Violence was common, not because poor people are more prone to it, but because poverty shapes social interaction in a way that makes violence more likely, research suggests. Anyone dropped into the same environment, Mr. Western said, could be swept up by violence, too.
Studies show that children who experience trauma are more likely later in life to suffer from asthma, depression, unemployment and to use drugs. The more trauma a child faces, the higher these odds. Children perform less well on standardized tests right after violent crimes have occurred in their neighborhood — even if they didn’t personally witness the violence.
The typical measures of trauma — “adverse childhood experiences” that include growing up in a household with physical or substance abuse — don’t gauge anything quite like witnessing lethal violence. That distress alters the picture of the population the Boston Reentry Study followed: These adults in the criminal justice system were once children exposed to awful things.
What, then, is to be done with the knowledge that four in ten prisoners typical to the Massachusetts state prison system saw someone killed as a child?

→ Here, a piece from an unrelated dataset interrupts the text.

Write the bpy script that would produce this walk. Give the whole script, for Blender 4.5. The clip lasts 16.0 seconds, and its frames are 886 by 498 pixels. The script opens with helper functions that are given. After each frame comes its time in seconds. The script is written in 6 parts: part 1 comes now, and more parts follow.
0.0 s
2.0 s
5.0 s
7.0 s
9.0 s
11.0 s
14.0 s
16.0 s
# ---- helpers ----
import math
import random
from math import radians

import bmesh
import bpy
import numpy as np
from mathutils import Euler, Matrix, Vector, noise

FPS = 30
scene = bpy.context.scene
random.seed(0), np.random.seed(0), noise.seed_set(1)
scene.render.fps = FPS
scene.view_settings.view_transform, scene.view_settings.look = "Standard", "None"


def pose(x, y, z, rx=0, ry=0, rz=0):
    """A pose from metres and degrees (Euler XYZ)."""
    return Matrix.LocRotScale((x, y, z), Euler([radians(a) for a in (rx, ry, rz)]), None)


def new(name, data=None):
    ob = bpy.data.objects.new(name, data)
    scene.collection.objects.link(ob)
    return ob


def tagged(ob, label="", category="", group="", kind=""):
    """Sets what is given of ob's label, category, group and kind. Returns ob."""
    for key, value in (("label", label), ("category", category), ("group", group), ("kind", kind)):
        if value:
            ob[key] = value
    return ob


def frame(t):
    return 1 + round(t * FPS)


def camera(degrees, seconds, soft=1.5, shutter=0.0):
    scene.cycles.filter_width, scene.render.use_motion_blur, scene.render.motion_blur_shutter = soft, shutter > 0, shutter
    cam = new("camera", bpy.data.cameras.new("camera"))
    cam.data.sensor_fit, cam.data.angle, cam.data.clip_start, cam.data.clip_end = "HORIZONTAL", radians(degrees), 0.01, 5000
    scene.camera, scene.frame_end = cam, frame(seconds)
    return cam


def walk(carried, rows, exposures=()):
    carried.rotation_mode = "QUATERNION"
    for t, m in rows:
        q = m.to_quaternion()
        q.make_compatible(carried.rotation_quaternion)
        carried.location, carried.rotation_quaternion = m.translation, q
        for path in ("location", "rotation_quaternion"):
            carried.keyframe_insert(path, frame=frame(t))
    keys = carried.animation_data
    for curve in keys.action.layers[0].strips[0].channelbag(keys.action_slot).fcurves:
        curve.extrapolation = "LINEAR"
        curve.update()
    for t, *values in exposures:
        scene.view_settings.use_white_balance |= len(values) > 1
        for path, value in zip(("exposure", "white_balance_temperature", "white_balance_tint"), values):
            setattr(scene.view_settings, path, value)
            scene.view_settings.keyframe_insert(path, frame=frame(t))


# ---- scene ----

Mr. Western argues that this should force us to reconsider the simplified model of offenders-and-victims, and to allow more second chances to people we peg in the first category.
“The whole ethical foundation of our system of punishment I think is threatened once you take into account the reality of peoples’ lives,” he said. In the study, the people who had experienced the most extreme childhood trauma and violence also struggled the most in adulthood with drug addiction and mental and health problems. The line between the two is not straightforward. But it’s also not irrelevant.

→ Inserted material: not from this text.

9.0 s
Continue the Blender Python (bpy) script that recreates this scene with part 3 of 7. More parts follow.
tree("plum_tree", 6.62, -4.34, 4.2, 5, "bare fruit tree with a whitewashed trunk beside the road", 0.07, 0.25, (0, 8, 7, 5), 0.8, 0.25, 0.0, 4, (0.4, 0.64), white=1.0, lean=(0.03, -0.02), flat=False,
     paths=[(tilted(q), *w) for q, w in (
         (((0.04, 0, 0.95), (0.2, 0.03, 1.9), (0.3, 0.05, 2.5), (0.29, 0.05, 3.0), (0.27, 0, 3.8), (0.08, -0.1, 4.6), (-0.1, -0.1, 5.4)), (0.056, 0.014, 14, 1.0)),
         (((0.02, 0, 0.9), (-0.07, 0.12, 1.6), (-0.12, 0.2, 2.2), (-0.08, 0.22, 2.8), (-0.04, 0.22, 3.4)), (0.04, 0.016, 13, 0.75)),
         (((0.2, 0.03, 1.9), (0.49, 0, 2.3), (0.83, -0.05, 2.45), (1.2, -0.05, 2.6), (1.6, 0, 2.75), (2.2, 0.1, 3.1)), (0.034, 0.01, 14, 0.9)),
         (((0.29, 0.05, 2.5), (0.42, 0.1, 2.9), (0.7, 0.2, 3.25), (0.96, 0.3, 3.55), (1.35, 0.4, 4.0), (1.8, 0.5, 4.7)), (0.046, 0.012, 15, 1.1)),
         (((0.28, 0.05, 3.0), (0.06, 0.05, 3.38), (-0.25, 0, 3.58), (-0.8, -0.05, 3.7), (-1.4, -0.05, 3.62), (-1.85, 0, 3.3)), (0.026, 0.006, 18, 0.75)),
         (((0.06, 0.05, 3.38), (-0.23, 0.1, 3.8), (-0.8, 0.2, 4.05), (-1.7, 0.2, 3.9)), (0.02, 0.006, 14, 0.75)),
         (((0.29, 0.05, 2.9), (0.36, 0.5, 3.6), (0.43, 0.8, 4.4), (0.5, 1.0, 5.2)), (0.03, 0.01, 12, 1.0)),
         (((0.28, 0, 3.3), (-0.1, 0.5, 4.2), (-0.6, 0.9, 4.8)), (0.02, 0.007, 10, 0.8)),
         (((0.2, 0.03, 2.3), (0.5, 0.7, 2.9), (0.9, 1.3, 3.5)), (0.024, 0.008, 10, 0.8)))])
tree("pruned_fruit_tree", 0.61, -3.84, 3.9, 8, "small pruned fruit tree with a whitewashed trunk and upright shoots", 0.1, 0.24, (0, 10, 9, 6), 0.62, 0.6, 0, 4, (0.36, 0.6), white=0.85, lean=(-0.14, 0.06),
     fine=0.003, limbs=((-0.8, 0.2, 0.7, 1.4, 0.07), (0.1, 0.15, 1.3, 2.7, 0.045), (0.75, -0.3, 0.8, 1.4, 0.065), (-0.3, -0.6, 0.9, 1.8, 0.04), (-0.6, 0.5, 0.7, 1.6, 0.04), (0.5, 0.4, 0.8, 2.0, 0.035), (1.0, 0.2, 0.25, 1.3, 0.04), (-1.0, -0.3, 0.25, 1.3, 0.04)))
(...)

Mr. Western is not proposing a sentencing formula — say, additional mercy for each adverse childhood experience. But there is some precedent for the philosophy he describes: When well-off, otherwise successful young adults get into trouble, we often take the entirety of their lives into account in punishing them. Supporters say “but he’s a good kid,” lawyers argue “but he has a bright future.” We consider counselors and treatment programs, not just prison.
By contrast, for the poor, Mr. Western said, an entire life is more often reduced to the criminal event at hand: “There’s neither a past, nor a future.”